# YOUR GOAL
Write out all the lines again, precisely as they stand, but without the images.

# DATA SECTION

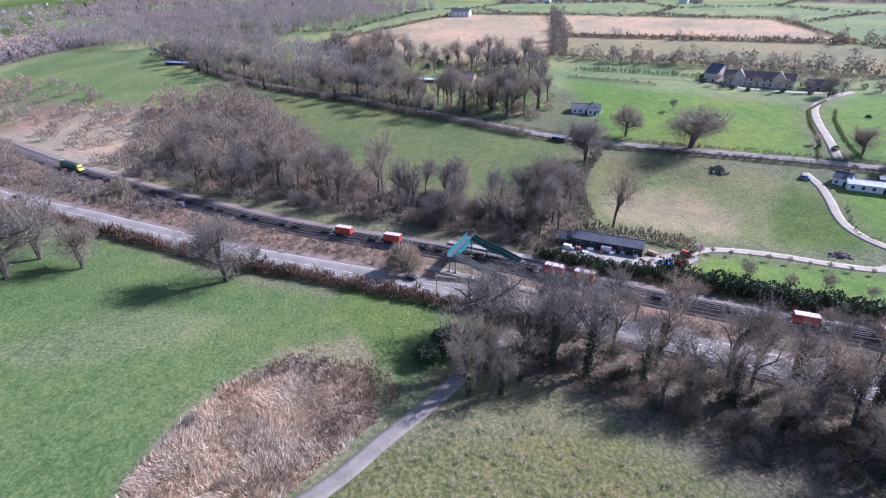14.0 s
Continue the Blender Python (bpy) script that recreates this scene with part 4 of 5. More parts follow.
# near hedges
HA, HB = (int(np.argmin(np.hypot(road_line[:, 0] - a_, road_line[:, 1] - b_))) for a_, b_ in ((-500, -365), (-117, 67)))
hedge(offset(road_line, -7.6)[HA:HB], None, M_BRAMBLE, 1.25, 0.9, "dark bare hedge along the main road", 1.2)
hedge(offset(road_line, -8.8)[HA:HB], None, M_BRAMBLE, 1.1, 1.1, "dark bare hedge along the main road", 1.1)
hedge(offset(uplane_line, 4.6)[20:], size=0.7, gap=1.5, label="clipped hedge along the country lane")
hedge(offset(uplane_line, -5.2)[20:], None, M_HEDGE, 0.95, 1.0, "thick dark hedge along the country lane", 0.8)
hedge([(-141, 101), (-132, 108), (-121, 124), (-108, 142), (-100, 153)], GREENHEDGE, M_IVY, 1.25, 1.4, "tall dark evergreen hedge above the railway", 1.3)
hedge([(-160, 68), (-152, 76), (-146, 86), (-139, 99)], GREENHEDGE, M_IVY, 1.0, 1.4, "dark evergreen hedge in front of the yard", 1.0)
hedge([(-158, 65), (-150, 73), (-143, 84), (-137, 97), (-130, 105), (-119, 121), (-106, 139), (-98, 150), (-90, 164), (-82, 178)], GREENHEDGE, M_IVY, 1.2, 1.0, "tall dark evergreen hedge above the railway", 1.25, 0.7)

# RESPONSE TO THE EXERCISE
14.0 s
Continue the Blender Python (bpy) script that recreates this scene with part 4 of 5. More parts follow.
# near hedges
HA, HB = (int(np.argmin(np.hypot(road_line[:, 0] - a_, road_line[:, 1] - b_))) for a_, b_ in ((-500, -365), (-117, 67)))
hedge(offset(road_line, -7.6)[HA:HB], None, M_BRAMBLE, 1.25, 0.9, "dark bare hedge along the main road", 1.2)
hedge(offset(road_line, -8.8)[HA:HB], None, M_BRAMBLE, 1.1, 1.1, "dark bare hedge along the main road", 1.1)
hedge(offset(uplane_line, 4.6)[20:], size=0.7, gap=1.5, label="clipped hedge along the country lane")
hedge(offset(uplane_line, -5.2)[20:], None, M_HEDGE, 0.95, 1.0, "thick dark hedge along the country lane", 0.8)
hedge([(-141, 101), (-132, 108), (-121, 124), (-108, 142), (-100, 153)], GREENHEDGE, M_IVY, 1.25, 1.4, "tall dark evergreen hedge above the railway", 1.3)
hedge([(-160, 68), (-152, 76), (-146, 86), (-139, 99)], GREENHEDGE, M_IVY, 1.0, 1.4, "dark evergreen hedge in front of the yard", 1.0)
hedge([(-158, 65), (-150, 73), (-143, 84), (-137, 97), (-130, 105), (-119, 121), (-106, 139), (-98, 150), (-90, 164), (-82, 178)], GREENHEDGE, M_IVY, 1.2, 1.0, "tall dark evergreen hedge above the railway", 1.25, 0.7)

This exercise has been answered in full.